06 May 2009

The First Girls' Night Out

While at work, I missed a call from someone I haven't talked to in a long time. I'd turned off my cell phone while I was teaching, and by the time I could call back, I was ready to leave the campus. That would have meant spending only a few minutes with her as I walked to the subway. Or it would have meant remaining on campus for quite a while longer.

I had a pretty good day at work, but I was very tired. But now I'm starting to wish I'd called her.

Diana was part of one of my first "girls' " days out. Just before I started living full-time as Justine, she and three other friends of mine went to Brighton Beach on a beautiful summer day. Actually, we sort of ended up there spontaneously: We'd all gotten together near Diana's home on the Upper West Side and, next thing we knew, we were on the beach.

The soft breeze from the ocean and the light that reflected off the water wove my hair into patterns of light. At least, that's what Diana said. I trust her on that: After all, she's an artist. So is Janine, another one of our friends who accompanied us that day. Later that day, Diana confessed to me that she was a bit anxious about meeting me that day: It was the first time we'd connected since I began my transition. "I feel guilty saying this," she related. "But all I could think was: 'I hope she's pretty.' And, you are."

That coloring in my cheeks wasn't sunburn. Still, Janine concurred and declared that I was "solaire"--as if the sun was radiating from me.

That was when I first realized something that's been very useful to me: The only thing better--or at least more powerful--than a man who can make a woman blush is another woman who can perform that feat!

I think I was still aglow the following night, when we went to an outdoor dance performance at Lincoln Center.

Anyway...I've wanted to talk to Diana and Janine, and to the friends who accompanied us that day: Marie-Jeanne and Michelle. They and Janine were visiting from France; Janine has known Diana and her husband Don for years and stays at their place when she visits.

She used to come here every year or two, sometimes more often. For a time, I was going to France every year. I would spend a day or two with her, some time with other friends and a couple of weeks on my bike in the countryside.

But she fell ill about four years ago and got worse. The last time I saw her--in August of 2006--she was in a wheelchair. Since then, I've received a couple of e-mails from her and talked briefly. I know she doesn't have internet access at her place, so that would account for the infrequent e-mails. However, the times I talked to her, she sounded very tired and not well. So, naturally I've been worried about her.

I hope Diana has some good news.
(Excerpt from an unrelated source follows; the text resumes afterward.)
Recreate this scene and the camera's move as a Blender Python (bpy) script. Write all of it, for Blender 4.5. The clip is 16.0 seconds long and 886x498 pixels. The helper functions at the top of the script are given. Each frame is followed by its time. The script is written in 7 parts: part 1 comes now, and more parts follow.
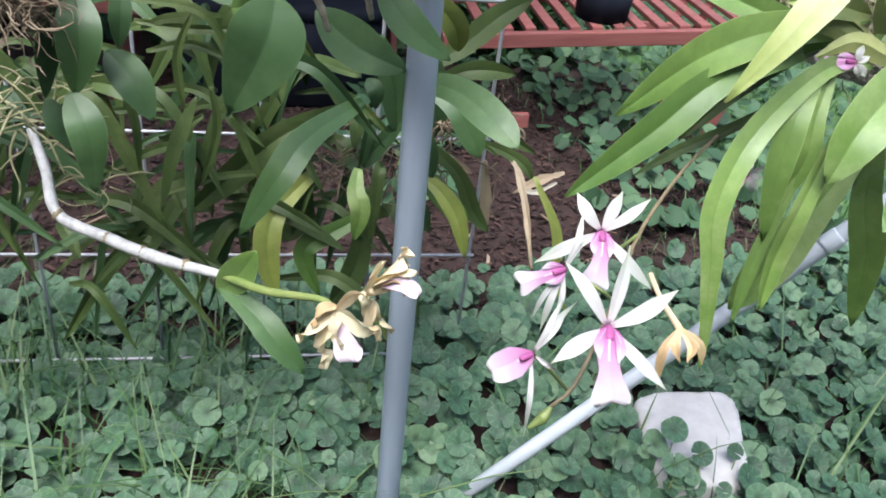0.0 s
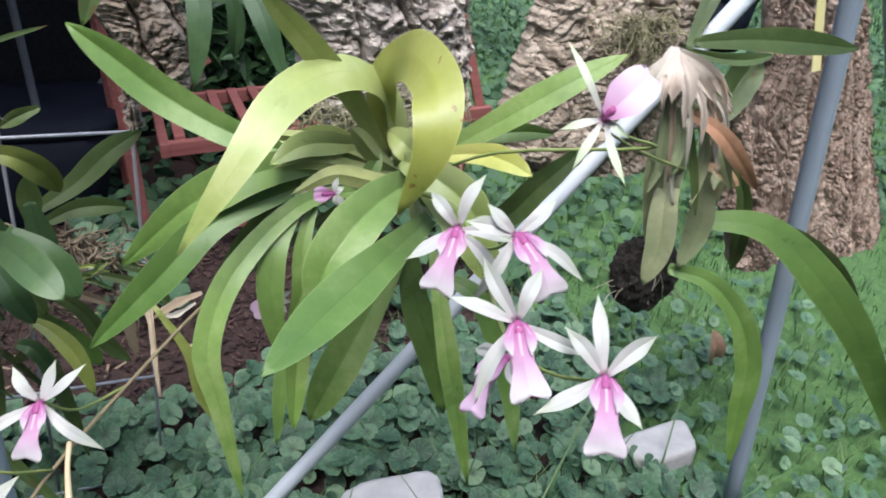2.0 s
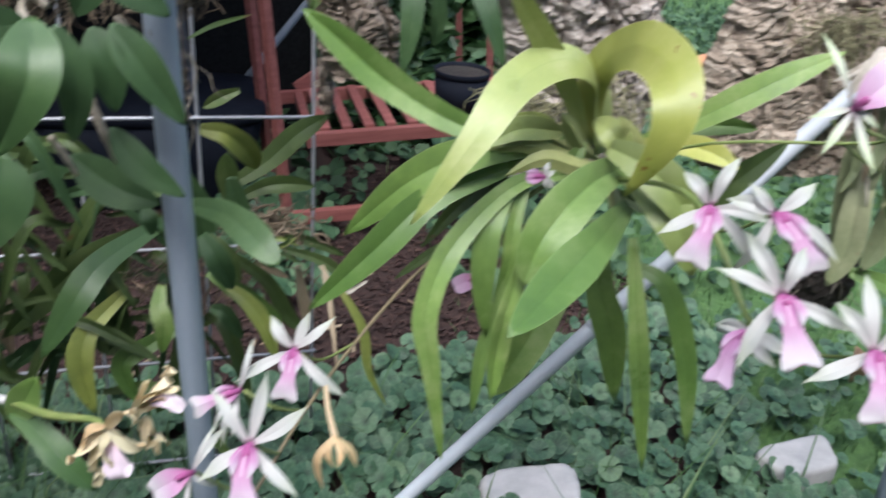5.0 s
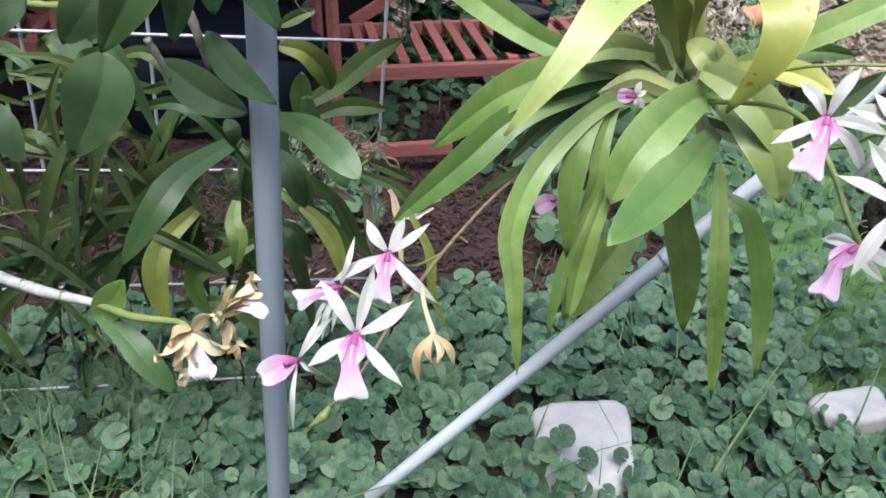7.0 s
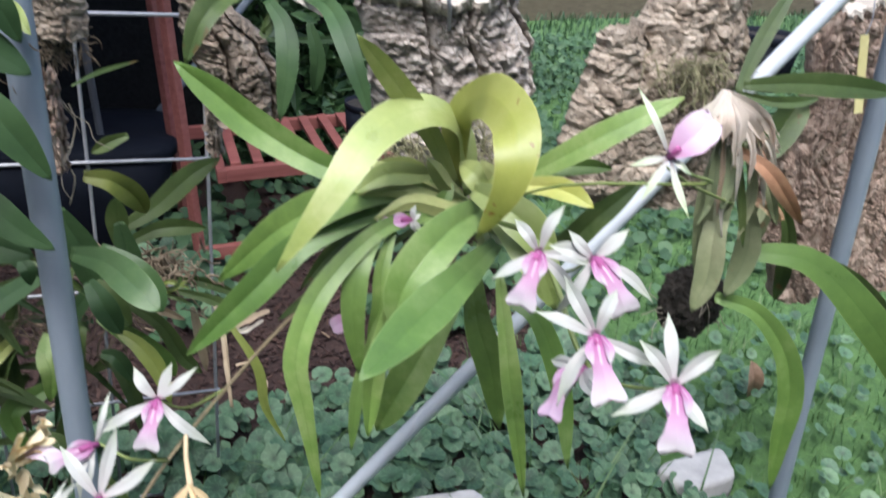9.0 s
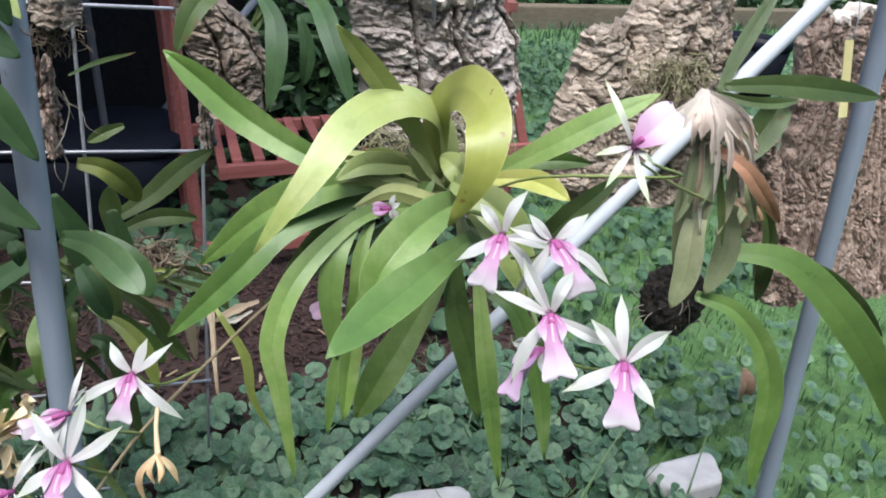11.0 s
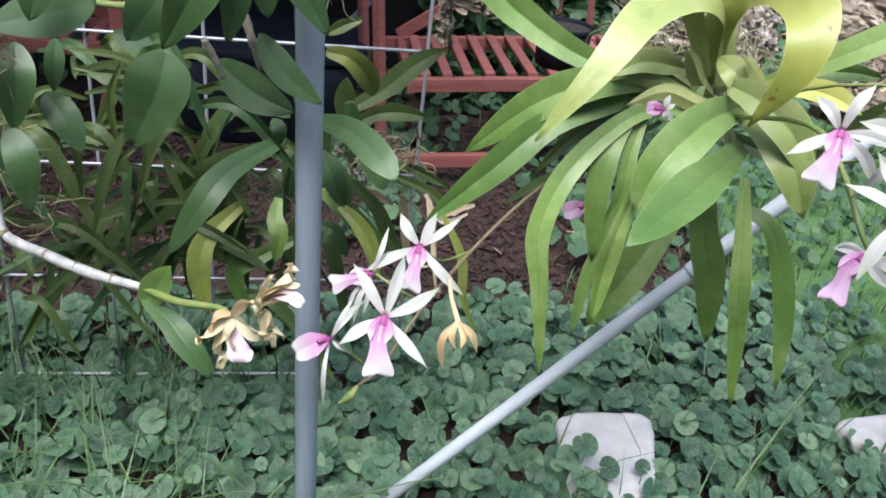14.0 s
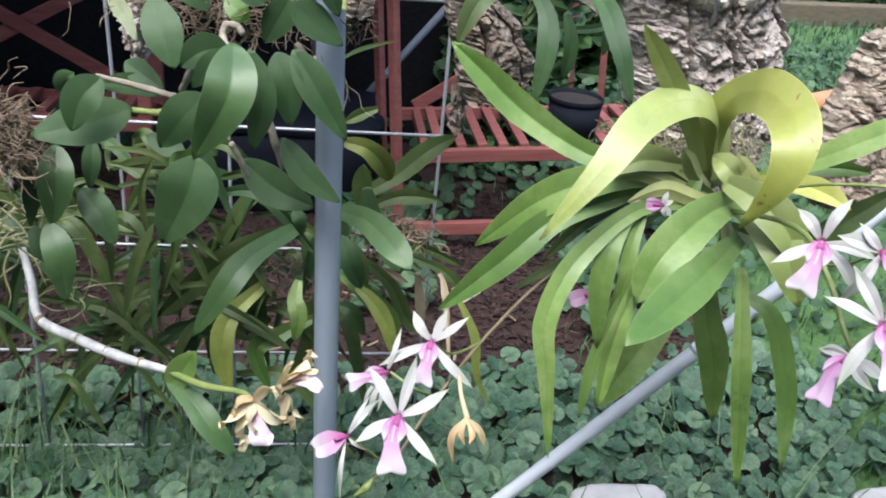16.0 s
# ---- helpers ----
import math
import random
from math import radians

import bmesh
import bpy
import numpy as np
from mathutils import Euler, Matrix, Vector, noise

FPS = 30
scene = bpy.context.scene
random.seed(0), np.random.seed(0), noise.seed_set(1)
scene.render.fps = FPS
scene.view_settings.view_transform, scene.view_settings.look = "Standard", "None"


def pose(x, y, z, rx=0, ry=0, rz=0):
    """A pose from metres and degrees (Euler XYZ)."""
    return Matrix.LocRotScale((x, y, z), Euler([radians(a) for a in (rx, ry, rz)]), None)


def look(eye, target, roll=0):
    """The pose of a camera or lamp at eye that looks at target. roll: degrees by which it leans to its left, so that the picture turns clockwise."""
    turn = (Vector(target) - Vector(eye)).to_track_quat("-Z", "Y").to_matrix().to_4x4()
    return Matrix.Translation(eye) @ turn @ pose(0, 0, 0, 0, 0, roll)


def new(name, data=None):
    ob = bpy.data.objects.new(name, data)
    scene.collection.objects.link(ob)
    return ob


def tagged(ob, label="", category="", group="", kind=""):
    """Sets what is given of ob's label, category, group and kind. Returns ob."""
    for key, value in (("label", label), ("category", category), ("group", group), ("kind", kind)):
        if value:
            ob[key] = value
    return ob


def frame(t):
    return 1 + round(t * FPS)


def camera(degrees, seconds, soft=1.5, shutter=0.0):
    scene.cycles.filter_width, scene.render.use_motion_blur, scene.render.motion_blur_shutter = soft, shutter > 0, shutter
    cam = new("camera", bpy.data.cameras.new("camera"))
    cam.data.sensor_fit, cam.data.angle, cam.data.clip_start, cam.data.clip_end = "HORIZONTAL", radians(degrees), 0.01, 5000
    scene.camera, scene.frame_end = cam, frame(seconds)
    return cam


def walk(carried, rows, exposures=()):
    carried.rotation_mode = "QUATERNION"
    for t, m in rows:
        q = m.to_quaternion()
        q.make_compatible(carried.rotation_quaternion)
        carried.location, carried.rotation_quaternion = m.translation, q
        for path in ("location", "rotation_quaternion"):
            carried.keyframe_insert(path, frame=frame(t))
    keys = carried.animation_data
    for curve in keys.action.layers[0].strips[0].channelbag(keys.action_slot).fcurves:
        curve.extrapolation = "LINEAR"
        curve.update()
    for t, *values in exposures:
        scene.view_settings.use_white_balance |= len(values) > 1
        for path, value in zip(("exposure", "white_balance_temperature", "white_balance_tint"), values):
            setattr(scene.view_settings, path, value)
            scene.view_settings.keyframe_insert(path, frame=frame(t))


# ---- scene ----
cam = camera(57.0, 16.0, soft=1.8, shutter=0.4)
PATH = [
    (0, -0.1524, -0.0531, 0.9278, 56.76, -5.95, -8.36),
    (0.5, -0.1136, -0.0762, 0.9462, 57.20, -4.04, -7.02),
    (1, -0.0387, -0.1039, 0.9682, 60.31, -4.33, -9.90),
    (1.5, 0.0498, -0.1145, 0.9959, 63.13, -4.69, -16.23),
    (2, 0.0940, -0.1159, 1.0142, 62.60, -4.64, -21.08),
    (2.5, 0.1026, -0.1262, 1.0265, 63.06, -3.88, -21.48),
    (3, 0.1049, -0.1281, 1.0517, 64.78, -3.61, -21.02),
    (3.5, 0.1136, -0.1318, 1.0560, 64.73, -3.35, -21.72),
    (4, 0.1156, -0.1329, 1.0483, 63.58, -2.94, -21.51),
    (4.5, 0.0803, -0.1202, 1.0303, 63.31, -3.57, -18.30),
    (5, -0.0063, -0.1226, 1.0021, 62.44, -4.50, -13.94),
    (5.2, -0.0281, -0.1291, 0.9879, 61.74, -5.15, -11.79),
    (7.3, -0.0489, -0.1312, 0.9748, 58.64, -5.30, -10.73),
    (7.5, -0.0259, -0.1361, 0.9769, 59.50, -6.08, -13.62),
    (8, 0.0190, -0.1339, 1.0265, 64.04, -6.12, -17.65),
    (8.5, 0.0192, -0.1334, 1.0635, 68.18, -6.59, -19.60),
    (9, 0.0417, -0.1538, 1.0328, 64.45, -4.87, -18.70),
    (9.2, 0.0522, -0.1592, 1.0208, 63.79, -5.11, -19.18),
    (11.3, 0.0627, -0.1834, 1.0299, 65.52, -5.77, -17.16),
    (11.5, 0.0616, -0.1849, 1.0390, 66.84, -5.60, -17.00),
    (12, 0.0750, -0.1909, 1.0403, 66.85, -5.40, -18.95),
    (12.5, 0.0709, -0.1819, 1.0383, 65.65, -5.83, -18.29),
    (13, 0.0291, -0.1752, 1.0154, 63.29, -6.48, -15.33),
    (13.5, -0.0387, -0.1743, 0.9896, 61.73, -5.82, -9.28),
    (14, -0.0495, -0.1657, 0.9787, 59.46, -6.13, -7.23),
    (14.5, -0.0305, -0.1653, 1.0011, 62.00, -5.80, -8.97),
    (15, -0.0232, -0.1688, 1.0230, 64.61, -4.65, -10.05),
    (15.5, -0.0349, -0.1805, 1.0229, 63.39, -5.11, -8.36),
    (16, -0.0507, -0.1835, 1.0277, 63.10, -5.24, -6.28),
]
EXPOSURE = ((0.0, 1.31), (0.5, 1.33), (1.0, 1.16), (2.0, 0.96), (3.5, 0.88), (5.0, 0.86), (7.5, 1.18), (8.5, 0.98), (12.5, 0.97), (13.5, 0.98), (14.0, 1.12), (15.0, 1.18), (16.0, 1.14))
walk(cam, [(t, pose(x, y, z, rx, ry, rz)) for t, x, y, z, rx, ry, rz in PATH], [(t, stops, 6000.0, 11.0) for t, stops in EXPOSURE])

# ---- light ----
SKY = 0.15
world = bpy.data.worlds.new("overcast_sky")
scene.world = world
world.use_nodes = True
wn = world.node_tree.nodes
sky = wn.new("ShaderNodeTexSky")
sky.sky_type, sky.sun_disc = "NISHITA", False
sky.sun_elevation, sky.sun_rotation = radians(65), radians(207)
sky.air_density, sky.dust_density = 1.0, 4.0
world.node_tree.links.new(sky.outputs[0], wn["Background"].inputs[0])
wn["Background"].inputs[1].default_value = SKY
sun_data = bpy.data.lights.new("sun", "SUN")
sun_data.energy, sun_data.angle, sun_data.color = 2.4, radians(34), (1.0, 0.98, 0.95)
sun = new("sun", sun_data)
sun.matrix_world = look((-0.8, -1.4, 5.2), (0.2, 0.6, 0.4))


# ---- materials ----
class Graph:
    """Short hand for a material's nodes."""

    def __init__(self, name, rough=0.6, metal=0.0, spec=0.5):
        self.m = bpy.data.materials.new(name)
        self.m.use_nodes = True
        self.t = self.m.node_tree
        self.b = self.t.nodes["Principled BSDF"]
        self.b.inputs["Roughness"].default_value = rough
        self.b.inputs["Metallic"].default_value = metal
        self.b.inputs["Specular IOR Level"].default_value = spec
        self.coord = self.t.nodes.new("ShaderNodeTexCoord")
        self.info = self.t.nodes.new("ShaderNodeObjectInfo")
        self.geo = self.t.nodes.new("ShaderNodeNewGeometry")

    def link(self, a, b):
        self.t.links.new(a, b)

    def noise(self, scale, detail=4.0, rough=0.6, vec=None, stretch=None):
        n = self.t.nodes.new("ShaderNodeTexNoise")
        n.inputs["Scale"].default_value = scale
        n.inputs["Detail"].default_value = detail
        n.inputs["Roughness"].default_value = rough
        v = vec or self.coord.outputs["Object"]
        if stretch:
            mp = self.t.nodes.new("ShaderNodeMapping")
            mp.inputs["Scale"].default_value = stretch
            self.link(v, mp.inputs[0])
            v = mp.outputs[0]
        self.link(v, n.inputs["Vector"])
        return n.outputs["Fac"]

    def ramp(self, fac, *stops):
        r = self.t.nodes.new("ShaderNodeValToRGB")
        els = r.color_ramp.elements
        while len(els) < len(stops):
            els.new(0.5)
        for e, (pos, col) in zip(els, stops):
            e.position, e.color = pos, (*col, 1.0)
        self.link(fac, r.inputs[0])
        return r.outputs[0]

    def mix(self, fac, a, b, blend="MIX"):
        x = self.t.nodes.new("ShaderNodeMix")
        x.data_type, x.blend_type = "RGBA", blend
        if isinstance(fac, float):
            x.inputs[0].default_value = fac
        else:
            self.link(fac, x.inputs[0])
        for sock, val in ((x.inputs[6], a), (x.inputs[7], b)):
            if isinstance(val, tuple):
                sock.default_value = (*val, 1.0)
            else:
                self.link(val, sock)
        return x.outputs[2]

    def math(self, op, a, b=0.0):
        n = self.t.nodes.new("ShaderNodeMath")
        n.operation = op
        for sock, val in ((n.inputs[0], a), (n.inputs[1], b)):
            if isinstance(val, (int, float)):
                sock.default_value = val
            else:
                self.link(val, sock)
        return n.outputs[0]

    def colour(self, out):
        self.link(out, self.b.inputs["Base Color"])
        return self

    def bump(self, height, strength=0.4, distance=0.002):
        n = self.t.nodes.new("ShaderNodeBump")
        n.inputs["Strength"].default_value = strength
        n.inputs["Distance"].default_value = distance
        self.link(height, n.inputs["Height"])
        self.link(n.outputs[0], self.b.inputs["Normal"])
        return self

    def thin(self, share, col):
        """Lets light through, as a leaf or a petal does."""
        tr = self.t.nodes.new("ShaderNodeBsdfTranslucent")
        if isinstance(col, tuple):
            tr.inputs[0].default_value = (*col, 1.0)
        else:
            self.link(col, tr.inputs[0])
        mx = self.t.nodes.new("ShaderNodeMixShader")
        mx.inputs[0].default_value = share
        out = self.t.nodes["Material Output"]
        self.link(self.b.outputs[0], mx.inputs[1])
        self.link(tr.outputs[0], mx.inputs[2])
        self.link(mx.outputs[0], out.inputs[0])
        return self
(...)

None of them know yet that I'm having my surgery, though I don't think it would surprise any of them to find out. I don't think they're the kind of people who tell you that they're fine, they love you however you are, then disappear from your life. I want to have another girls' day--or night--out with them, especially before my surgery.

Whenever I talk about my travels to France, someone invariably says, "The French hate Americans." Or, "They were rude to you." In other words, they make declarations about what they haven't experienced. Maybe I really do--as I've long suspected--have the world's strangest karma. Even when I was unhappy and angry, I met some good people. The women I hope to see again are examples. Janine, Marie Jeanne and Michelle are about as French as brioches, and they are some of the warmest and friendliest people I've ever encountered. And I managed to meet them in a country where "everybody hates Americans."

Plus, they all know that I've experienced France in ways that most tourists don't, thanks to all those kilometres I pedalled. Marie-Jeanne once declared, Tu connais plus que les francais--I've experienced more of France than the French.

They knew me as Nick, but if we meet again, I would be tempted to relive our first girls' day and night out: my first ever, with any women. Of course, I've learned that you can't really recreate any experience. All you can do is find out what about it made you happy and work with that. But of course that won't stop me from trying. After all, you don't forget your first girls' night out.